If ever there was a perfect marriage of musician and moniker, Kevin Mahogany is it. Like the exotic wood that fills upscale furniture showrooms, Mahogany’s voice is dark, lustrous and of rare beauty. Often compared to the great Joe Williams, he does, indeed, invoke the same majestic authority and a similarly rich resonance. Artistically, though, Mahogany more closely resembles Cassandra Wilson. Like Wilson, he willingly-indeed, eagerly-embraces multiple genres and appreciates that there is gold to be mined from pop hits of the ’60s and ’70s. For his Telarc debut, Pride and Joy, Mahogany pays homage to several of contemporary pop’s most underappreciated poets by reinterpreting a dozen Motown classics.

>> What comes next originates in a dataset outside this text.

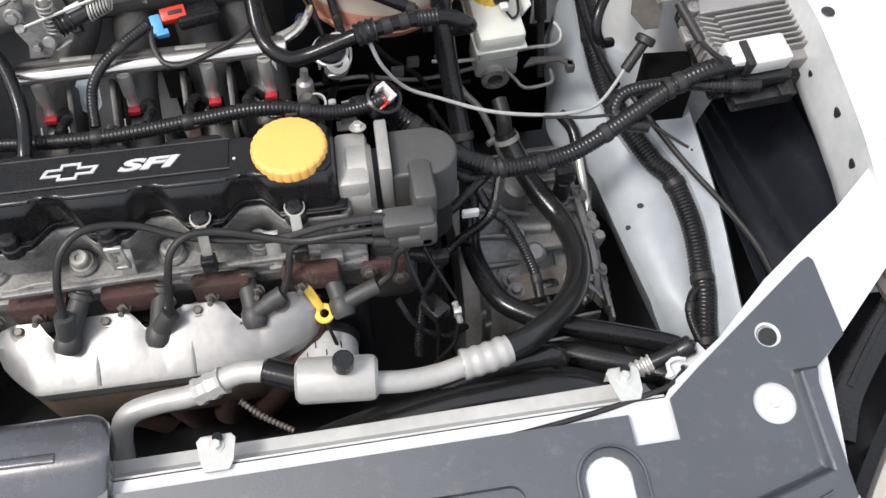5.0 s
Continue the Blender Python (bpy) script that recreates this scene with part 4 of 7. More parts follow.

As any baby-boomer worth his or her salt knows, Smokey Robinson, Marvin Gaye, Holland-Dozier-Holland and Stevie Wonder crafted some of the most beautiful love songs of the past quarter-century. Trouble was, their craftsmanship was often obscured by the need for an oh-so-danceable beat. Now, at long last, some of those remarkable lyrics are being given the front-and-center prominence they deserve. Consider, for example, Mahogany’s exquisite treatments of Wonder and Robinson’s “Tears of a Clown” and Holland, Dozier and Holland’s “My World Is Empty Without You.” Unfolded at an achingly slow pace, both are exposed for the heartbreakingly beautiful anthems they are. Similarly, Michael Jackson’s plaintive “She’s Out of My Life” is transformed from an overemotive paean to bad break-ups to a stark and painful self-condemnation of love derailed.
Other highlights include a gorgeously bittersweet “Neither One of Us,” a peppery rendition of “Signed, Sealed, Delivered I’m Yours” with a killer a cappella intro and an intriguing cover of the decidedly more obscure Marvelettes’ hit “The Hunter Gets Captured By the Game.”
Suffice it to say that Pride and Joy is uniformly stunning.